Cumhuriyet Dönemi’nin ilk yıllarında Elaziz’de hızlı bir imarlaşma yaşanıyor. Dönemin idarecileri tarafından cetvelle çizilmişçesine düzgün cadde ve sokaklara kesme taş parkeler döşeniyor, Yeşil Dere’nin bağlantı kollarına köprüler kuruluyor, sokak başları çeşmelerle süsleniyor, meydanlar yapılıyor, meydanların çevresi birbirleriyle uyumlu yapılarla donatılıyor. Kapalı Çarşılar, hanlar, hamamlar, halkevleri, tiyatro ve sinema salonları, stadyum ve benzeri sosyal yaşam merkezleriyle şehir modern bir görünüm kazanıyor.
Kuruluşundan bugüne, geçen 150 yıllık süre içerisinde, şehirdeki 100 yaşına ulaşmış ya da ulaşmakta olan yapıtların korunarak tarihi eser statüsüne kavuşturulması gerekirken, şehri yönetenlerin kültürel mirastan yoksun vahşi genleri yeniden devreye giriyor. Tıpkı yüzyıllar öncesi II. Beyazıt’ın kendi adına yaptıracağı hamam için, Büyük Theodosius’un sütununu yıktırıp, taşlarını hamam inşaatında kullandırdığı gibi Harput’taki tarihi mezar taşları sökülüp yapıların inşaatında kullanılıyor.
Ya da Adnan Menderes hükümeti tarafından, alt yapı uygulamaları ve yol inşası gibi çalışmalar sebep göstererek, özellikle tarihi yarımada diye tabir edilen eski İstanbul’da hem kültürel varlıklar, hem de arkeolojik mirasların adeta yok edilmesi misali, Elaziz’deki kültürel varlıklar da bir bir yok ediliyor. Artık eskidi, deyip yıkılıyor yerine yenileri yapılıyor. Yeni şehirde geçmişe dair hiçbir iz bırakılmıyor…
Manevi hatırası kartpostallarda kalan mimari açıdan hayranlık uyandıran tarihi Belediye Binası yerle yeksan ediliyor, tarihi Beş Kardeşler Konutları’nın yerinde yeller esiyor, şehrin göbeğindeki Ermeni Protestan Kilisesi un fabrikasına evriliyor, Mapushane Cami ve Hamamı, belediye çarşısına çevriliyor, İstasyon Caddesi’ndeki Tiyatro binası oto parka, Tarihi Beyaz Çeşme ise taksi durağına dönüşüyor.

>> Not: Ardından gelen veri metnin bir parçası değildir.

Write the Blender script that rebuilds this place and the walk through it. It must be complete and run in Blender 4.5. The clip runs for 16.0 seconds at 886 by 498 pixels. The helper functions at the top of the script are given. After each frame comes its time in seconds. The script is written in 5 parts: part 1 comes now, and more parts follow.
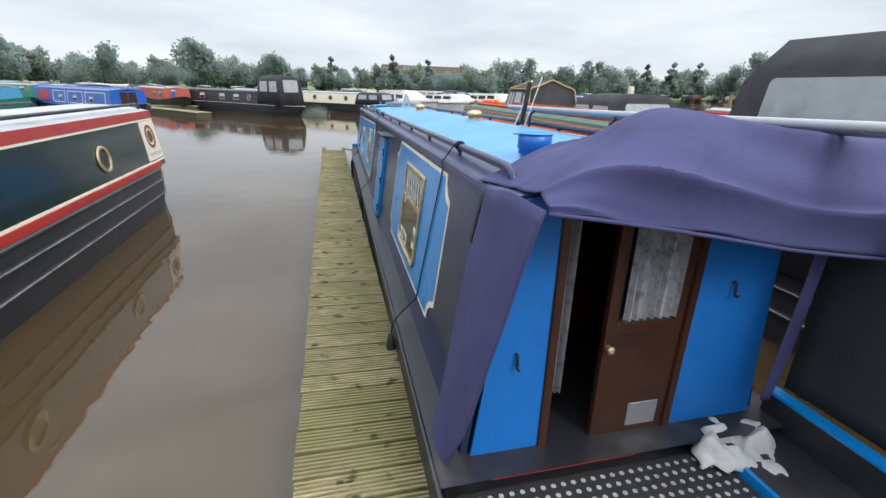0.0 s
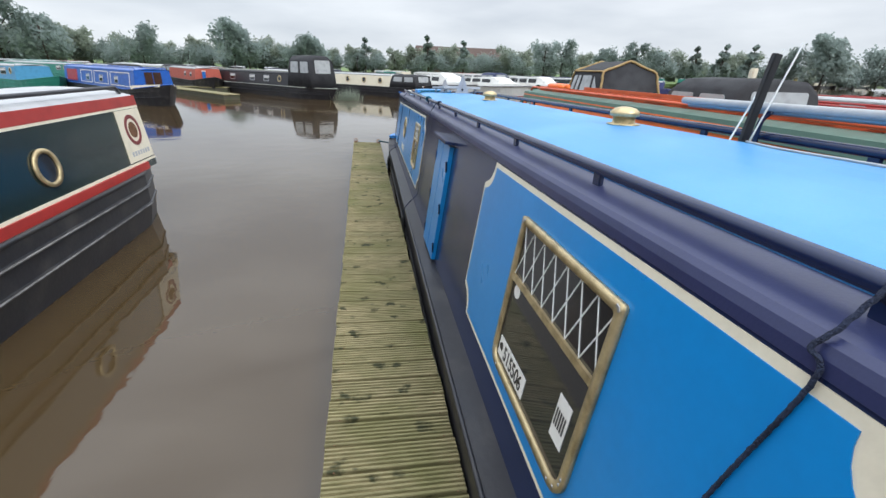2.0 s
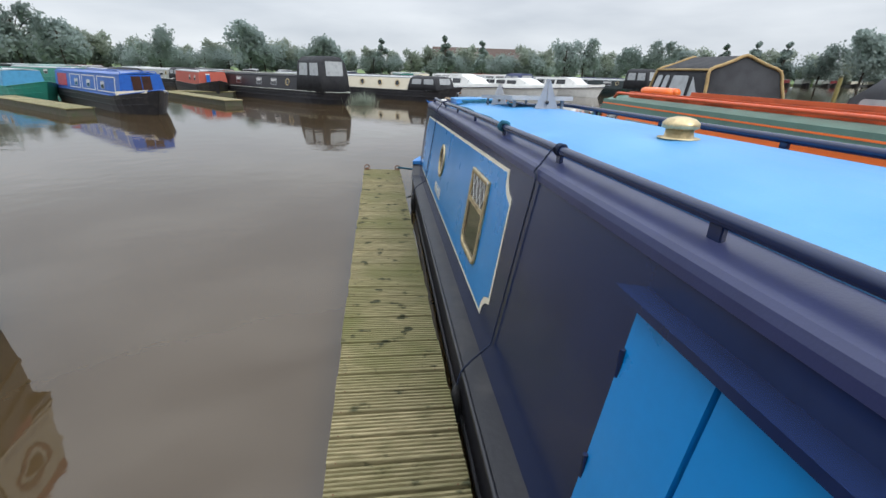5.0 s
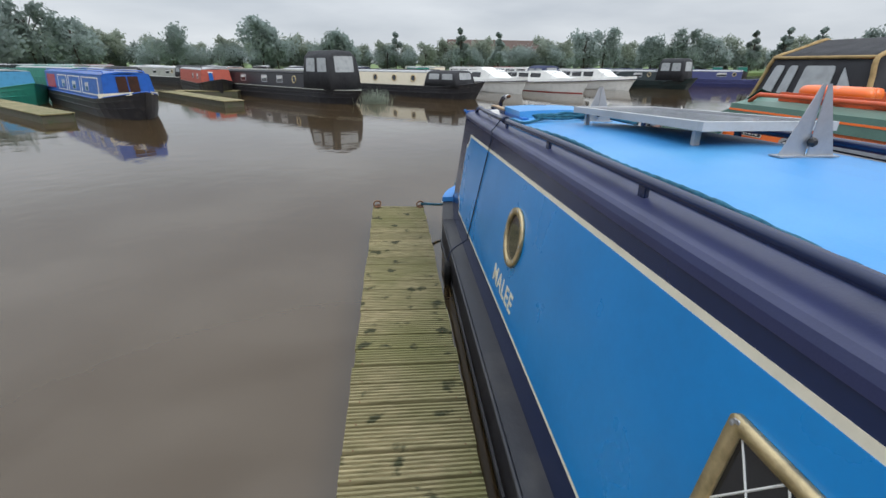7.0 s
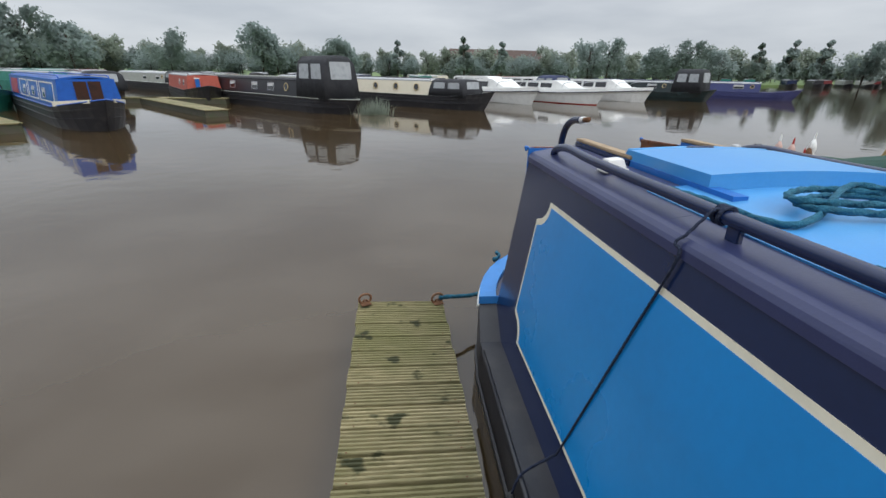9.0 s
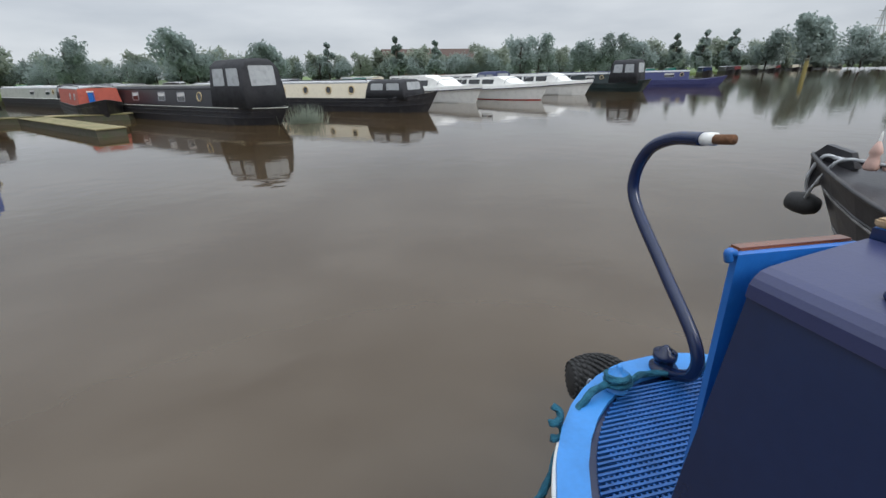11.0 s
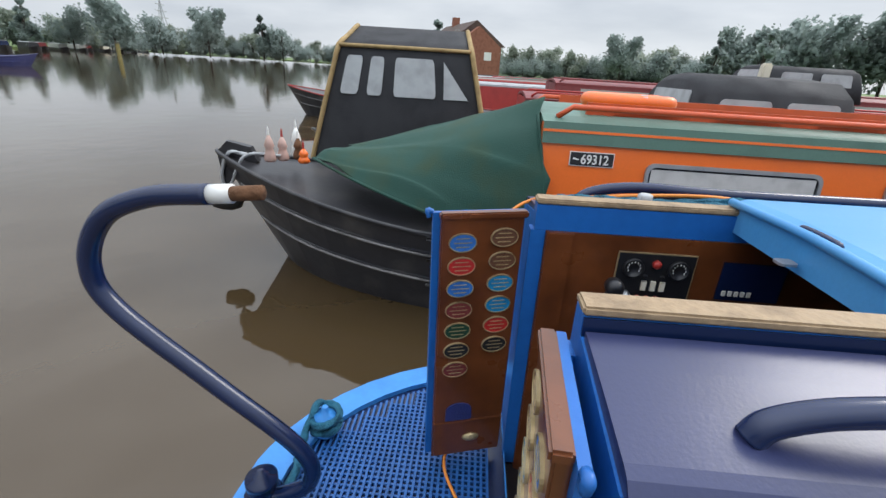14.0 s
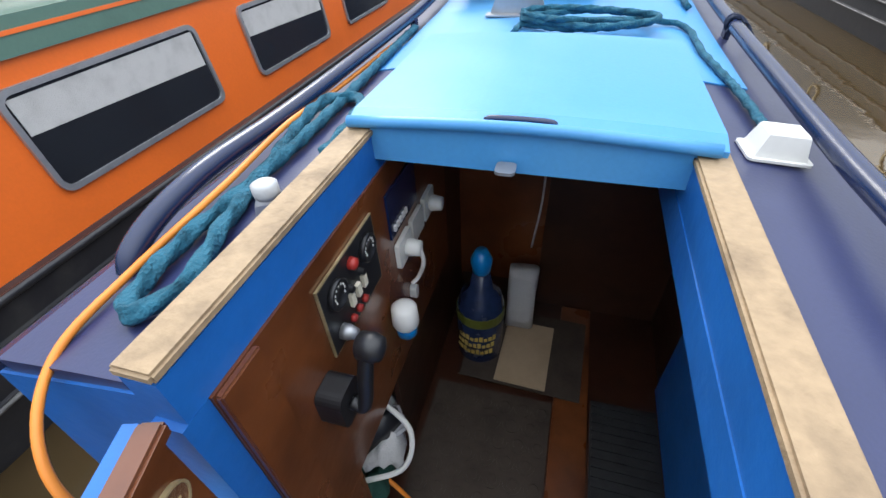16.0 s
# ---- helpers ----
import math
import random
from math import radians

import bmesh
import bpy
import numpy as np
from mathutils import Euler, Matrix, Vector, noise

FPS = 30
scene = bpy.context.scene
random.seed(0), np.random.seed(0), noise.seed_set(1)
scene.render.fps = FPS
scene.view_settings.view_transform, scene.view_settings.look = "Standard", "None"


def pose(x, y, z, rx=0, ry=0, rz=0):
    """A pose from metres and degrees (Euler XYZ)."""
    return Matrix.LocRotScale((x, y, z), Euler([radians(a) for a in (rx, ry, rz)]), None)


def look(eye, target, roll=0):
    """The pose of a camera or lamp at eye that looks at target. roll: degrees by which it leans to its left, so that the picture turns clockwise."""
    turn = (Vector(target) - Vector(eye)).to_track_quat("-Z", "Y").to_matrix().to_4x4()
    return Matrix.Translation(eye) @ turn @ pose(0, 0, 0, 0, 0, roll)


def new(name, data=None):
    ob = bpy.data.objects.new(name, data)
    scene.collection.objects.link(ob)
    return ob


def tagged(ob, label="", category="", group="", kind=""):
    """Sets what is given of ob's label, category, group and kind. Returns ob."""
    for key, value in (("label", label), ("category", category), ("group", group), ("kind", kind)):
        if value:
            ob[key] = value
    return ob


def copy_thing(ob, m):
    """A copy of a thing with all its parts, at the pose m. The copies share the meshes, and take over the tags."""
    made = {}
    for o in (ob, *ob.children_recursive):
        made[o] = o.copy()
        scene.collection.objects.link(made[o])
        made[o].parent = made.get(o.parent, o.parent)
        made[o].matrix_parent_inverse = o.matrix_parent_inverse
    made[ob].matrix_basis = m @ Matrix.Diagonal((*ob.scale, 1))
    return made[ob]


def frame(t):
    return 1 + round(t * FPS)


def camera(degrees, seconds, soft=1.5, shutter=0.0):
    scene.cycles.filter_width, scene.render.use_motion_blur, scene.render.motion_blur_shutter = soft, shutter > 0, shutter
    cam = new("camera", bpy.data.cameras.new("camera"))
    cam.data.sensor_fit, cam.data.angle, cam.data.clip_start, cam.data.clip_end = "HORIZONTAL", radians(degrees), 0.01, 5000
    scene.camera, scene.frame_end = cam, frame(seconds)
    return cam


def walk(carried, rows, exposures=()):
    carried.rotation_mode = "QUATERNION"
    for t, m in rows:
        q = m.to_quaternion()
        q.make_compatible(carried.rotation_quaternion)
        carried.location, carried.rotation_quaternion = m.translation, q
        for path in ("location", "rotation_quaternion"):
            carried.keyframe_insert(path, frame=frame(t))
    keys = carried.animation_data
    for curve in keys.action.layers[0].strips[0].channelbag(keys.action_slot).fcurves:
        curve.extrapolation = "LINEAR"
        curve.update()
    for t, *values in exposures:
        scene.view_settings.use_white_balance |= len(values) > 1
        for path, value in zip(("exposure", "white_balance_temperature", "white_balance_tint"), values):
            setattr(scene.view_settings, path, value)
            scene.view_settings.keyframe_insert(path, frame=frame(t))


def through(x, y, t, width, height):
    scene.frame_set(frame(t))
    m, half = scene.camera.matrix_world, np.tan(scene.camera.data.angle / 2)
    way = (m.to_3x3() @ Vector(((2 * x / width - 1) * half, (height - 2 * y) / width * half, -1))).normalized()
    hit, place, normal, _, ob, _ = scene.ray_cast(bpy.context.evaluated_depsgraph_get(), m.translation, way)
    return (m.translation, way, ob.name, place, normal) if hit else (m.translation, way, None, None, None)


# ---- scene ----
cam = camera(91.2, 16.0)
PATH = [
    (0, (-0.05, -2.167, 1.623), (0.419, -0.351, 0.928), 1.5),
    (0.5, (-0.075, -1.666, 1.589), (0.353, 0.156, 0.884), 2.2),
    (1, (-0.061, -1.179, 1.579), (0.345, 0.639, 0.851), 1.9),
    (1.5, (-0.032, -0.687, 1.574), (0.327, 1.135, 0.831), 2.3),
    (2, (-0.077, -0.235, 1.586), (0.263, 1.581, 0.822), 1.9),
    (2.5, (-0.039, 0.252, 1.562), (0.284, 2.07, 0.795), 1.5),
    (3, (-0.061, 0.745, 1.549), (0.25, 2.564, 0.778), 1.6),
    (3.2, (-0.05, 0.934, 1.554), (0.242, 2.763, 0.799), 1.6),
    (5.3, (-0.028, 3.072, 1.55), (0.237, 4.901, 0.785), 1.2),
    (5.5, (-0.029, 3.332, 1.543), (0.228, 5.157, 0.766), 1.0),
    (6, (-0.007, 3.927, 1.541), (0.235, 5.753, 0.761), 0.7),
    (6.5, (-0.006, 4.479, 1.547), (0.209, 6.307, 0.764), 0.5),
    (7, (-0.027, 5.044, 1.557), (0.177, 6.871, 0.771), 0.4),
    (7.5, (0.008, 5.636, 1.524), (0.208, 7.481, 0.778), 0.3),
    (8, (-0.016, 6.18, 1.505), (0.184, 8.022, 0.752), 0.6),
    (8.2, (-0.038, 6.395, 1.532), (0.171, 8.235, 0.776), 1.1),
    (10.3, (0.01, 8.591, 1.42), (0.219, 10.435, 0.673), 0.7),
    (10.5, (0.003, 8.75, 1.421), (0.28, 10.575, 0.653), 2.2),
    (11, (0.01, 9.107, 1.44), (0.447, 10.908, 0.687), -1.4),
    (11.5, (0.063, 9.361, 1.485), (0.776, 11.072, 0.734), -3.0),
    (12, (0.161, 9.59, 1.447), (1.478, 10.878, 0.67), -2.5),
    (12.5, (0.194, 9.706, 1.465), (1.839, 10.467, 0.619), -1.7),
    (13, (0.246, 9.724, 1.493), (2.003, 10.195, 0.662), 2.9),
    (13.5, (0.299, 9.794, 1.509), (2.114, 10.076, 0.716), 3.6),
    (14, (0.381, 9.864, 1.5), (2.224, 9.938, 0.727), 3.6),
    (14.5, (0.644, 9.915, 1.489), (2.490, 9.823, 0.727), 1.5),
    (15, (0.990, 9.905, 1.582), (2.751, 9.680, 0.662), -3.2),
    (15.2, (1.078, 9.872, 1.592), (2.706, 9.350, 0.556), -7.6),
    (15.5, (1.165, 9.835, 1.572), (2.370, 8.727, 0.424), -13.3),
    (16, (1.245, 9.812, 1.522), (1.680, 8.335, 0.250), -2.9),
]
walk(cam, [(t, look(eye, target, roll)) for t, eye, target, roll in PATH], [(0, 0.38), (1.2, 0.36), (2.0, 0.3), (2.5, 0.1), (3.0, 0.08), (5.7, 0.2), (6.5, 0.15), (7.0, 0.0), (8.0, -0.12), (10.5, -0.1), (12.5, 0.15), (14.5, 0.15), (15.0, 0.55), (16, 0.6)])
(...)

Hükümet Konağı ile Halkevi (öğretmen evi) ise yarım yamalak halleriyle ve kaygıyla başlarına gelecekleri bekliyor…
Bunlar da yetmiyor, mahallelerin, sokakların, okulların adları değiştiriliyor, adeta şehrin kültürel hafızası siliniyor. Oysaki insan denen varlık memleketini, mahallesini, sokağını, okulunu o mekânlarda yaşadıklarıyla, yaşanmışlıkların geride bıraktığı hatıralarıyla seviyor. Yıkılıp yeniler yapılınca, sokakların, okulların adları değişince ne yaşanmışlık kalıyor ne de hatırası kalıyor…
Elaziz’de değişim ve gelişim adına yıkımlar devam ederken, aynı zihniyet antik kent Harput’u da ihmal etmiyor. Geçmişten intikam alırcasına Şehroz Mahallesi’ndeki Amerikalılara ait Fırat Koleji’nin yerine “Kuyumcular Sitesi” yapıyor, Kayabaşı Evleri’nin yerine “Cam Seyir Terası” kuruyor, Keşoğlu Meydanı’na “Diyanet Külliyesi” oturtuluyor… Tarihi dokuyla uyumsuz sonradan yapılmış bu yapılara benzer, ancak bazı duyarlı yöneticiler tarafından yıkım kararı alınmış bir bina inadına yıkılmıyor; (sanki şehrin müziği yok olmuş gitmiş, mazide kalmış da onu hatırlatma adına) o binada “Harput Musiki Müzesi” açılıyor…
Hülasa, bir taraftan modernleşme adına üç şeritli yollar yapılıyor, havalimanı yapılıyor, şehir hastanesi yapılıyor, o yapılıyor, şu yapılıyor, bu yapılıyor… Yetmiyor, deprem bahanesiyle Sovyet Komünizm dönemini andıran tek tip, tek renk, 25 bin TOKİ konutu yapılıyor… Ama diğer taraftan şehirdeki tarihi yapılar yitip giderken Elaziz de tarihi kent olma fırsatını yitirip kimliksiz, sıradan bir şehir görünümü alıyor…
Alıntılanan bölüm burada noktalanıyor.